[DIYbio] Re: How do you identify and isolate which genes are responsible for a desired trait?

The production of a trait may be many different genes (not sure if multiple produce thioalchol). Also, Staphylococcus hominis is a prokaryotic cell, and therefore the procedure would be much different than if you wanted eukaroyote-eukaryote. There is going to be a much different procedure each time, but most of the time you can check out KEGG for pathways. Perhaps, for example, take a look at http://www.genome.jp/kegg-bin/show_organism?org=sab to get BLAST comparisons. Also, I'm pretty sure that they've figured out the traits that produce thioalcohol ( https://www.sciencedaily.com/releases/2015/03/150330213947.htm , wikipedia link). You want to replace thioalcohol with ester, so naturally you want insertion to be over the thioalcohol. Alternatively, you can just replicate as a plasmid, albeit with less stability. Would allow you to get rid of the 'homology' parts of design below. 

Your description of replacing the gene that produces thioalcohol with one that produces ester is not a project of identifying and isolating genes but unfortunately one of cloning, transforming, and troubleshooting. Not quite as exciting. No identification is needed (since they've found the genes) and isolation is a vague description (deleting, transcriptionally isolating, isolating from genome, orthogonal isolation, or basic PCR?). Isolating a gene for production would just be PCR and is pretty easy and robust, you can buy stuff off of eBay to do that (although I'd recommend a better polymerase than taq)

I know that Staphylococcus aureus CRISPR is characterized, so what I would do is target thioalcohol to be cut with the CRISPR from Staphylococcus (in which you would supply the Staphylococcus CRISPR on a plasmid)

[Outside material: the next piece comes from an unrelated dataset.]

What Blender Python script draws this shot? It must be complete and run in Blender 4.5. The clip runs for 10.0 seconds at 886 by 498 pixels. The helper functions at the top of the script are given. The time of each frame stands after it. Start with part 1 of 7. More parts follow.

... [homology] [thioalcohol] [homology]...
            \       \   cut^   cut^ \              \
               \        \                  \              \ 
-Plasmid-( [homology] [ester] [homology] ) - [sgRNA] - [CRISPR locus] -

The sgRNA, homology, and ester would likely have to by synthesized. That's the easiest way to do that, in my opinion. Sorry if the drawing is bad. 


On Sunday, September 18, 2016 at 7:19:00 AM UTC-7, Dean Nunyabis wrote:
Taking a desired trait from one eukaryotic organism and inserting it into another. E.g., isolating the trait that produces thioalcohol in Staphylococcus hominis and replacing it with a trait that produces and Ester.

Do I need to be more specific than that or is it going to be a different process every time I want to isolate a trait from one organism in order to insert it into another?

Also, how do you decide on a target site for insertion?

On Sunday, September 18, 2016 at 12:08:01 AM UTC-4, Koeng wrote:
Those are 2 different objectives. What exactly is your application?


On Saturday, September 17, 2016 at 8:07:11 PM UTC-7, Dean Nunyabis wrote:
Is there any way to do this on a hobbyist level?